MillenniumPost
Opinion

Our football, Their football

Football! The very word brings together a collective hurrah be it a small hamlet or a giant metro. We play football in every nook cranny and nukkad of this nation, but the only problem is everyone here is either a Neymar or a Messi. There is nothing desi about our football. Only this week the
L M 10’s birthday was celebrated across Kolkata with such din and fervour that at one point I wanted to confer upon him ‘Bangasree’ and replace SRK with him as the brand ambassador of the state.
We as a nation are great football lovers and Kolkata is the veritable hotspot for the game.

Be it winter or summer, monsoon or autumn football is the staple diet of every Bengali. And with the World Cup returning to the home of football-Brazil – this year the energy and effervescence is all the more electrifying. Each locality is dressed up armed with the definite flags, festoons and standards of their teams. Hotels have churned out delicacies keeping World Cup in mind. Confectioners are not far behind either. Whole of Kolkata looks like an extension of Rio or Brasilia. Then why do we languish so far below as a football playing nation?

The answers are not easy. In fact Sunil Chhetri, Indian captain, was stumped in one of the post-match shows on television when a caller asked him if he would lead India to the World Cup stage. It looked really sad that the Indian skipper was groping for a politically correct answer that would bear a flicker of hope at least. When quizzed on the fate of Indian football one of my friends joked that there are far to less grounds for the players and far too many cattle and sheep vying for the same plot of grass. While this is too far-fetched a sarcasm, perhaps the fault lies with one and all. In all our love for football we have not been able to create a Sachin Tendulkar of soccer. Indian
football has none to look up to.

West Bengal’s population is more than that of Honduras, Costa Rica, Ivory Coast, Ecuador and Columbia’s combined and we have sent perhaps more journalists collectively than these countries to cover the World Cup from every possible angle. This is because we have mouldered into a nation of critics, analysts who have the luxury of fence sitting without actually having to toil. Every country has an essential philosophy and national pride that is reflected in their sport. They wear it like a badge of honour.

Perhaps, we have taken our words ‘Atithi Devo Bhava…’ far too seriously to our football grounds I think. But it was always not like this. Football meant a lot more when Mohun Bagan won the IFA Shield in 1911. The battle lines were drawn. Then we cast an opinion. And that was that. No one really crossed the lines and fought the battle to take football to greater heights. Our football degenerated into ‘sound and fury signifying nothing’.

In the late’80s football was dying in the city from where it should have spread wings. We still played 70 minutes, when world football had gone on to 90. When Nehru Gold Cup came to India, suddenly people realised that the glory days for football were long gone. As the teams from Europe and Latin America swamped us we returned home with a new grammar of the game.
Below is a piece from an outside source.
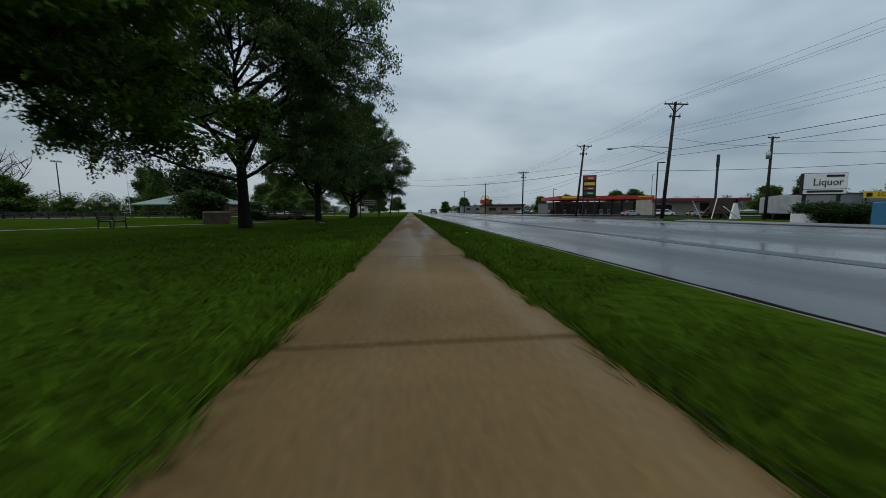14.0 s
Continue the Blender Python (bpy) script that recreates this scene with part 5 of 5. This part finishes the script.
tagged(strip("driveway", lambda y: 15.9 + min(11.0, max(0.0, (y - 37.5) * 7)), 85, 36, 45.4, lambda x, y: gz(x, y) + 0.035 if x > 17 else float(crown(15.9, y)) + 0.035 + 0.05 * (x - 15.9), M["drive"], 2.5, 0.15, cols=40), "grey concrete lot in front of the tan wall", "driveway", kind="structure")
tagged(strip("car_lot", 26, 80, 61, 90, lambda x, y: gz(x, y) + 0.03, M["gravel"], 2.0, 0.15, cols=24), "wet asphalt car lot", "parking lot", kind="structure")
tagged(strip("lot_apron", 15.95, 26.2, 58, 83, lambda x, y: gz(max(x, 17.0), y) + 0.03 - 0.05 * max(0, 17.0 - x), M["gravel"], 1.0, 0.15, cols=10), "wet asphalt apron between road and car lot", "parking lot", kind="structure")
tagged(strip("fuel_forecourt", 18.5, 110, 128, 190, lambda x, y: gz(x, y) + 0.03, M["gravel"], 4.0, 0.15, cols=8), "wet concrete fuel station forecourt", "parking lot", kind="structure")
for k in range(9):
    st_ = thing("wheel_stop", (33.5 + k * 2.7, 45.2, gz(35, 45) + 0.04), "yellow and black painted concrete wheel stop", "wheel stop", "wheel stops")
    part("block", one(box, (0, 0, 0.08), (1.9, 0.18, 0.16), 0, 0.02), M["yellow"] if k % 2 == 0 else M["kerb"], st_)
gd = thing("pole_guard", (50.6, 43.9, gz(50, 44)), "yellow steel guard around the pole foot", "guard")
part("upright", one(box, (0, 0, 0.55), (0.4, 0.12, 1.3)), M["yellow"], gd)
part("bar", one(box, (-1.0, 0, 1.05), (3.4, 0.12, 0.22)), M["yellow"], gd)


def street_arm(base, tip, label):
    t = thing("street_lamp_arm", base, label, "street lamp")
    d = Vector(tip) - Vector(base)
    bm = B()
    rod(bm, (0, 0, 0), tuple(d * 0.55 + Vector((0, 0, 0.3))), 0.05, seg=6), rod(bm, tuple(d * 0.55 + Vector((0, 0, 0.3))), tuple(d * 0.95), 0.045, seg=6)
    rod(bm, (0, 0, -0.9), tuple(d * 0.6 + Vector((0, 0, 0.22))), 0.03, seg=6)
    part("arm", bm, M["galv"], t)
    bm = B()
    ball(bm, tuple(d), (0.5, 0.24, 0.15), 12)
    part("lamp_head", bm, M["hvac"], t, "grey cobra-head lamp")


street_arm((31.5, 103.3, 8.0), (26.2, 107.5, 8.55), "long street lamp arm reaching over the road from a pole")
street_arm((-6.0, 168.0, 7.6), (-1.0, 169.0, 8.2), "street lamp arm on a leaning pole")
utility_pole(-6.0, 168.0, 10.5, ((10.2, 1.6),), False, 0.14, label="leaning wooden utility pole with a lamp arm")
utility_pole(-5.0, 215.0, 10.5, ((10.2, 1.6),), False, 0.05, label="wooden utility pole beyond the park")
wire((32.3, 126.9, 7.6), (-5.2, 168.0, 8.6), 1.3, 0.045, M["wire"], label="thick black cable crossing the road")
wire((32.3, 126.9, 8.0), (90, 110.0, 8.4), 0.8, 0.04, M["wire"], label="thick black cable between poles")
wire((32.3, 126.9, 8.9), (-5.2, 168.0, 9.6), 0.8, 0.02, M["wire"])
wire((29.9, 43.0, 9.4), (50.6, 44.6, 8.4), 0.3, 0.02, M["wire"], label="service wire from pole to shop")
wire((50.6, 44.6, 8.2), (120, 34, 8.2), 0.8, 0.03, M["wire"], label="black cable running past the shop")
wire((52.7, 110.4, 9.8), (31.6, 103.4, 9.2), 0.4, 0.02, M["wire"])
wire((52.7, 110.4, 10.2), (110, 92, 11.0), 0.6, 0.02, M["wire"])
wire((52.7, 110.4, 8.6), (110, 92, 9.0), 0.6, 0.03, M["wire"])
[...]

Then in 1983 India won the cricket World Cup and with it the last nail was struck on the coffin of football.

Even today East Bengal and Mohun Bagan meet around four times a year. The city still gets dressed in the respective colours and converges on the Eastern fringes of the city. But the euphoria lasts merely for a day. While the two clubs here are happy amid the decadence of their tumbledown premises, the office bearers corner glory distributing tickets for the derby and mudslinging against each other. The pettiness set about the two clubs is as obscene as their inertia of AIFF towards seriously doing something to bring about a change. The fact that India also qualified for the World Cup in 1950 to play in the same Maracana in Brazil is merely a footnote now in our sporting annals. The golden opportunity lost, India had handed over the baton of football back to its destiny and conditioned itself to be a nation of spectators of the sport that had once stood out as an insignia of patriotism against the British.

Undoubtedly we love football. Make no mistake this state is in fact obsessed with the game. Every World Cup, Kolkata gears up for the football frenzy as the quintessential Bangali Bhadrolok cannot imagine missing a single match of the quadrennial soccer fest. In fact our love for football is so famed that big European clubs are looking for opportunities to come and market themselves here; start official fan clubs and sell merchandise. Indeed a telling sign for a nation of voyeurs glued to the screen, in turn salivating and swooning at the rise and fall of the distant stars, hopelessly aware that we won’t ever be a part of this elite group.